[start Exercise input]

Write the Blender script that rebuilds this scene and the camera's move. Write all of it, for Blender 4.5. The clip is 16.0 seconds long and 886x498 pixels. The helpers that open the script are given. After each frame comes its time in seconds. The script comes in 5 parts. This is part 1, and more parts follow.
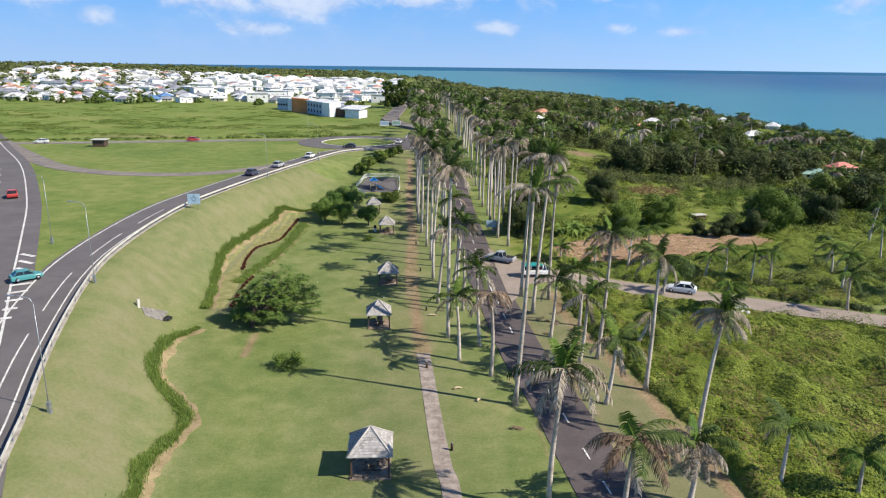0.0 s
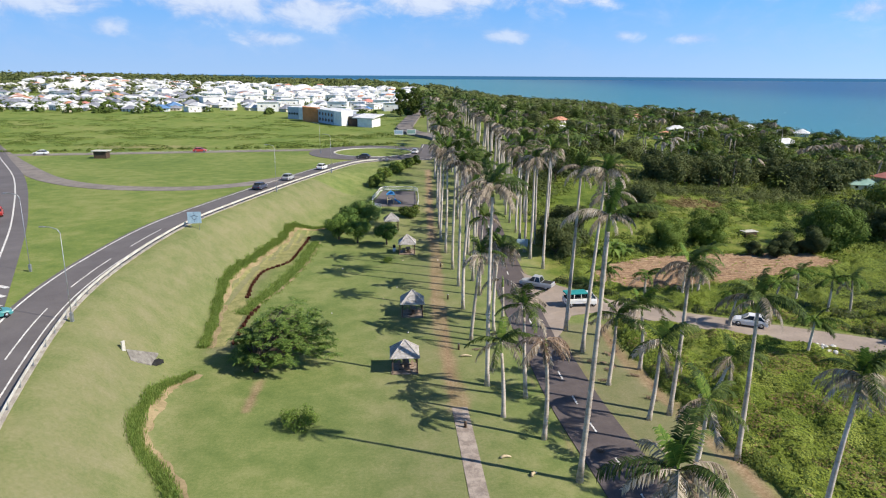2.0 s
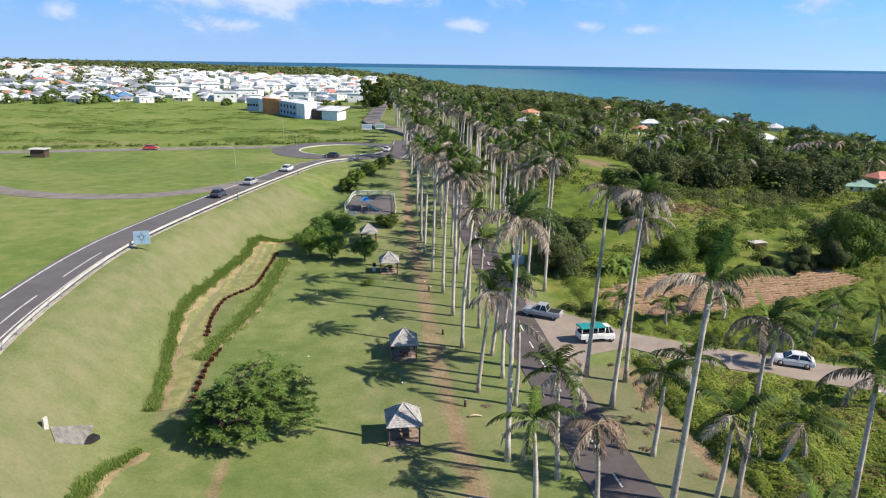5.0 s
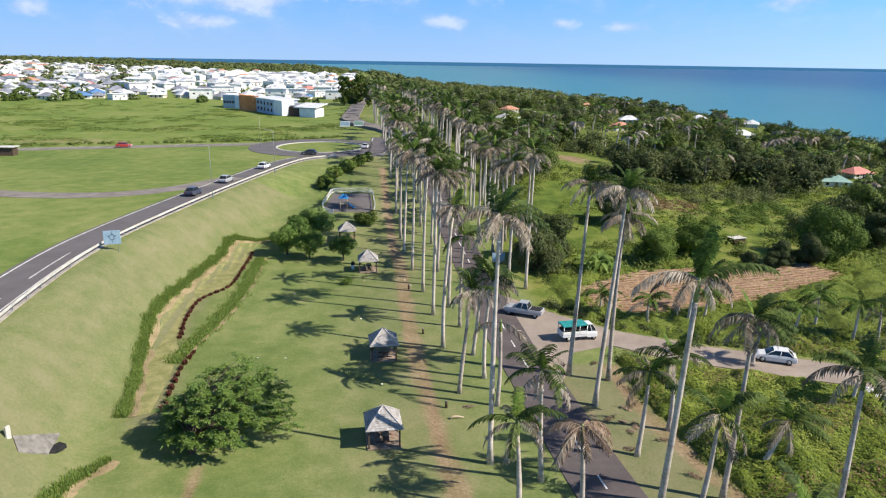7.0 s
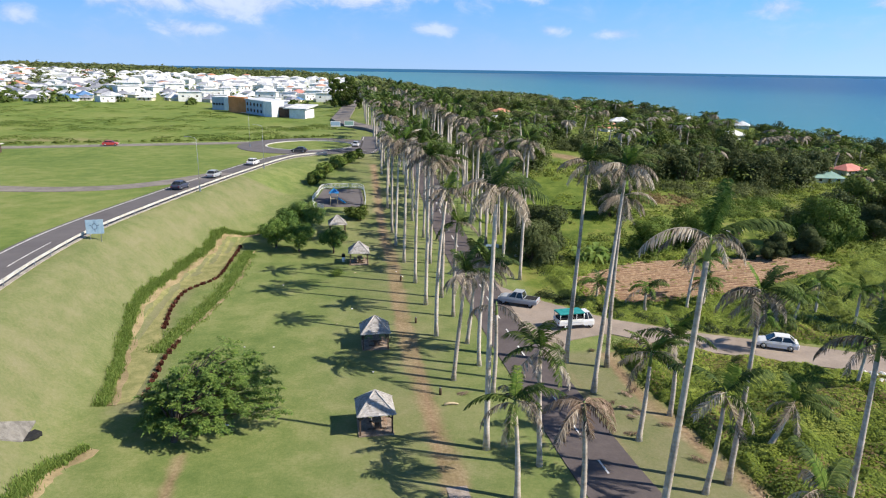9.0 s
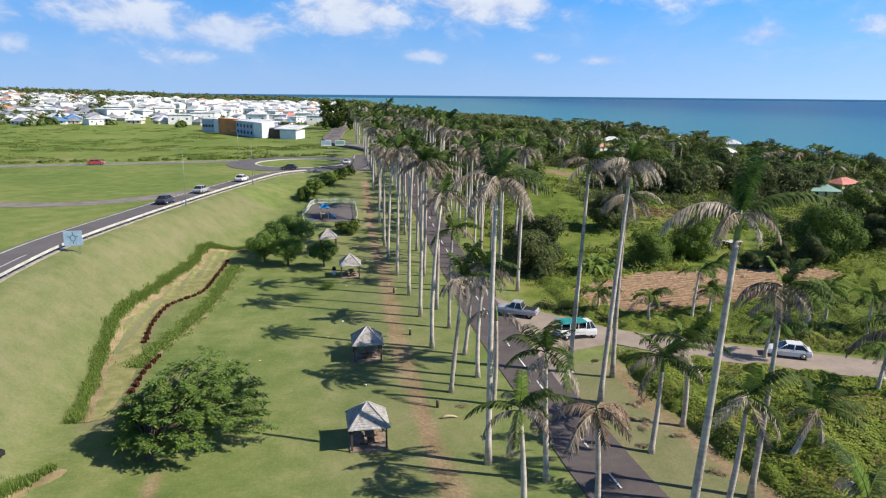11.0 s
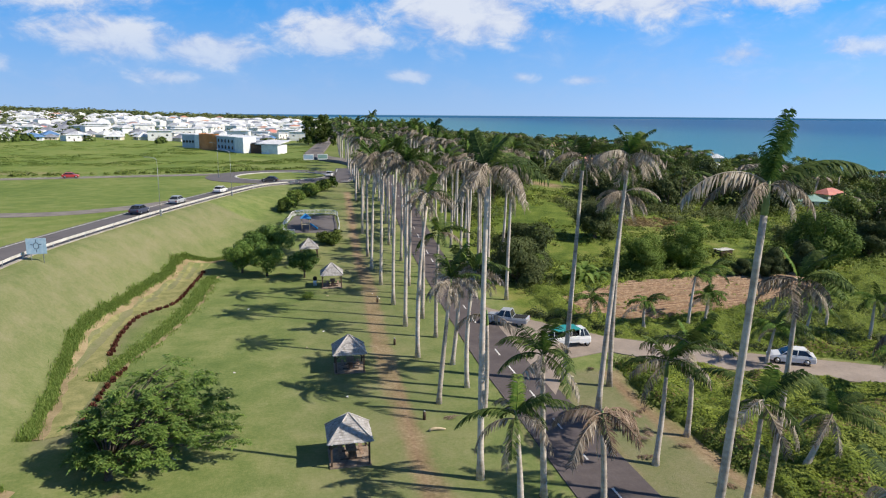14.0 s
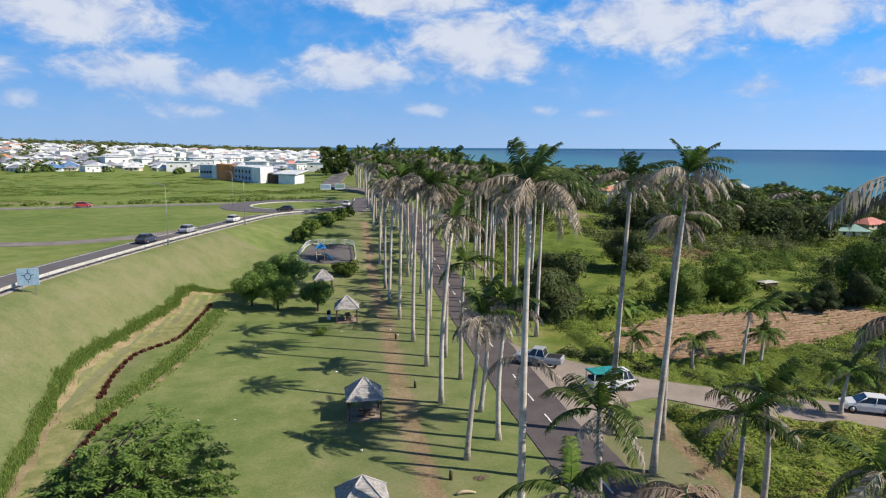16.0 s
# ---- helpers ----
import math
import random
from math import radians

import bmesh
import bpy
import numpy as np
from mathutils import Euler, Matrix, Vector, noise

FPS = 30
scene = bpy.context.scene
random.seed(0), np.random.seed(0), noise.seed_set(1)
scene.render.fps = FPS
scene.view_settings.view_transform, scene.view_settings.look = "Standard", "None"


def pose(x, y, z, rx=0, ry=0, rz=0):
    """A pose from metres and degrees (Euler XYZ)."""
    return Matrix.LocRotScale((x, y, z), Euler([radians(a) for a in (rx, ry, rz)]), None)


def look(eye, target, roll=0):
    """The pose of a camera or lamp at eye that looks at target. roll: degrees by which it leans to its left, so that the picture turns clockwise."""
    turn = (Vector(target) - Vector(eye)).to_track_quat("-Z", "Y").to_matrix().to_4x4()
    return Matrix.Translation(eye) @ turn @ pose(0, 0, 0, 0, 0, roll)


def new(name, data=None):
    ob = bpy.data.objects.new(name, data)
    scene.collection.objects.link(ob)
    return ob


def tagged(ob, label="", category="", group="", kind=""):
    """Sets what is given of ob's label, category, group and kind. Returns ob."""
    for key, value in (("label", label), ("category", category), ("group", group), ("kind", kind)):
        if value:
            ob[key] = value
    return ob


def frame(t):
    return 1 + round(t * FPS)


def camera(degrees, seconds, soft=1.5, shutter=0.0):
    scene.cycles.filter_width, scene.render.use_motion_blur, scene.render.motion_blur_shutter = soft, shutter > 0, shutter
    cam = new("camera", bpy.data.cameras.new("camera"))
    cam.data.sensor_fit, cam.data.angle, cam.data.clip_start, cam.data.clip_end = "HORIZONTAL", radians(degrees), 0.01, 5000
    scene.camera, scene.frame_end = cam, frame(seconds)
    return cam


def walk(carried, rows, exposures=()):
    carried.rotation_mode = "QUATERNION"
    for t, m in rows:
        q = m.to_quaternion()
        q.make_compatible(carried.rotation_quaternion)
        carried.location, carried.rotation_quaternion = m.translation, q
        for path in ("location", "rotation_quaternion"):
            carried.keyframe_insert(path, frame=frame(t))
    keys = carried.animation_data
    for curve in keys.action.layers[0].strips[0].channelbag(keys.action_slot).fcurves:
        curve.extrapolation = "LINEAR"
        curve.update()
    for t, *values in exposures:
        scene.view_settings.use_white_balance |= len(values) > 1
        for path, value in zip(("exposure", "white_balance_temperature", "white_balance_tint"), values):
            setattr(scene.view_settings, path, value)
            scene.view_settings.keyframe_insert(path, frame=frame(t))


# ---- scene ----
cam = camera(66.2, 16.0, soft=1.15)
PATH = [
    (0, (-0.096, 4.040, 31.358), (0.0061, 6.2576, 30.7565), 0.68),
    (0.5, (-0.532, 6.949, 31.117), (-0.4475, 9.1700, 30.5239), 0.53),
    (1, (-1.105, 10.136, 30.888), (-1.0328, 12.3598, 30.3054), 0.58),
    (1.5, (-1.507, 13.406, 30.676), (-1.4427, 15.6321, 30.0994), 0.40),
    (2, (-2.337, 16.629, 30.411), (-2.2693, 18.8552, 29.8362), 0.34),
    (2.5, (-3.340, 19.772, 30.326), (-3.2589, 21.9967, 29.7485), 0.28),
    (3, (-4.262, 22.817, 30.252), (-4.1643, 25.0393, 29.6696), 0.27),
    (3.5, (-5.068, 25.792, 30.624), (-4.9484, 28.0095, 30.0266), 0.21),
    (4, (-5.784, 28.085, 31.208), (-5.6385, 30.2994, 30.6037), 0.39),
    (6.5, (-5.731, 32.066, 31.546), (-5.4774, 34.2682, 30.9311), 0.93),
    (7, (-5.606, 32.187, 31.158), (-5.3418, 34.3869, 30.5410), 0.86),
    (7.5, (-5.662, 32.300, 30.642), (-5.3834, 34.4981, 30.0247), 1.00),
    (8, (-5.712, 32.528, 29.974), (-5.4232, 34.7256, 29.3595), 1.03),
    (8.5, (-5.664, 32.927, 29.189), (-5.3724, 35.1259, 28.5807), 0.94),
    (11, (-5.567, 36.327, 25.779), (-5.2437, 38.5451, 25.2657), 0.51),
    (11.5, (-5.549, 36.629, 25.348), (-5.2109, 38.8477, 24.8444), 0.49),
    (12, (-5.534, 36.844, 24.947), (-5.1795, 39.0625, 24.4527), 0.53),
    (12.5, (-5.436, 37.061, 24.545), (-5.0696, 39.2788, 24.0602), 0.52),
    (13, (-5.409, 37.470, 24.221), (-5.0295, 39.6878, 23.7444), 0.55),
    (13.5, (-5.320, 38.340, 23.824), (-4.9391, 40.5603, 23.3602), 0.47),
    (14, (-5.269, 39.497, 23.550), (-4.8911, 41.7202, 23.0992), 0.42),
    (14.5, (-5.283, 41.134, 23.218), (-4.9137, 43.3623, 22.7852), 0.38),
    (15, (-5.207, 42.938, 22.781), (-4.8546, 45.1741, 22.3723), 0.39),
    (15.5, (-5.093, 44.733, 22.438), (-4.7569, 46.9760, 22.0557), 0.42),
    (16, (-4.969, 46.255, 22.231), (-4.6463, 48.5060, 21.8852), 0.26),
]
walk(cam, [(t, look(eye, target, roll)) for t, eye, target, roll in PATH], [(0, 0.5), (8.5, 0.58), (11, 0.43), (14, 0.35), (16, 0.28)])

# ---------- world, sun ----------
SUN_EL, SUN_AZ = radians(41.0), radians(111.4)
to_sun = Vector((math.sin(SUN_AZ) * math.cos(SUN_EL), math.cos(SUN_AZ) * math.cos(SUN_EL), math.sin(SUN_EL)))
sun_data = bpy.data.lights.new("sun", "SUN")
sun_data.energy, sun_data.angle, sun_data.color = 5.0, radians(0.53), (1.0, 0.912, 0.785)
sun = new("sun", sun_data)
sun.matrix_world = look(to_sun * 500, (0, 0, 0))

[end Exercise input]
[start Exercise input]

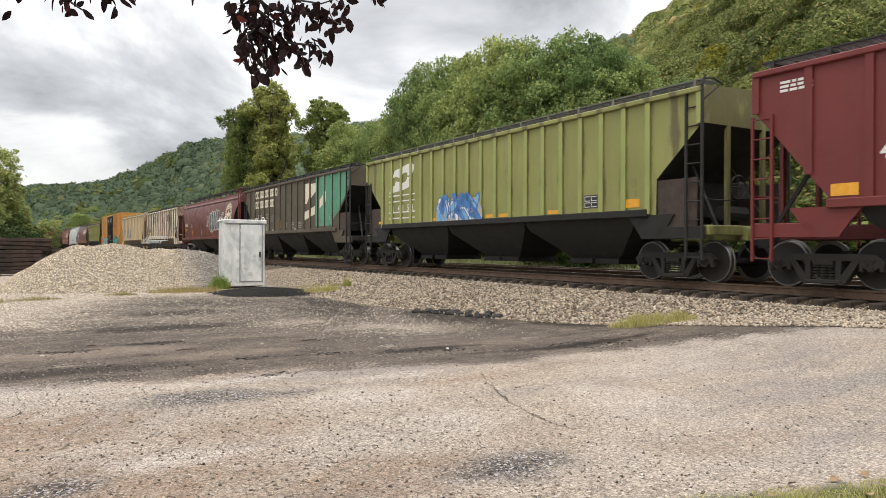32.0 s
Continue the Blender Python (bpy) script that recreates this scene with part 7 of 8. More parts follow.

[end Exercise input]

__What to produce__
Using the entries above, give again exactly the lines from the line holding "carried.keyframe_insert(path, frame=frame(t))" through the line holding "scene.view_settings.keyframe_insert(path, frame=frame(t))". Include both end lines and nothing else.

__Complete output__
            carried.keyframe_insert(path, frame=frame(t))
    keys = carried.animation_data
    for curve in keys.action.layers[0].strips[0].channelbag(keys.action_slot).fcurves:
        curve.extrapolation = "LINEAR"
        curve.update()
    for t, *values in exposures:
        scene.view_settings.use_white_balance |= len(values) > 1
        for path, value in zip(("exposure", "white_balance_temperature", "white_balance_tint"), values):
            setattr(scene.view_settings, path, value)
            scene.view_settings.keyframe_insert(path, frame=frame(t))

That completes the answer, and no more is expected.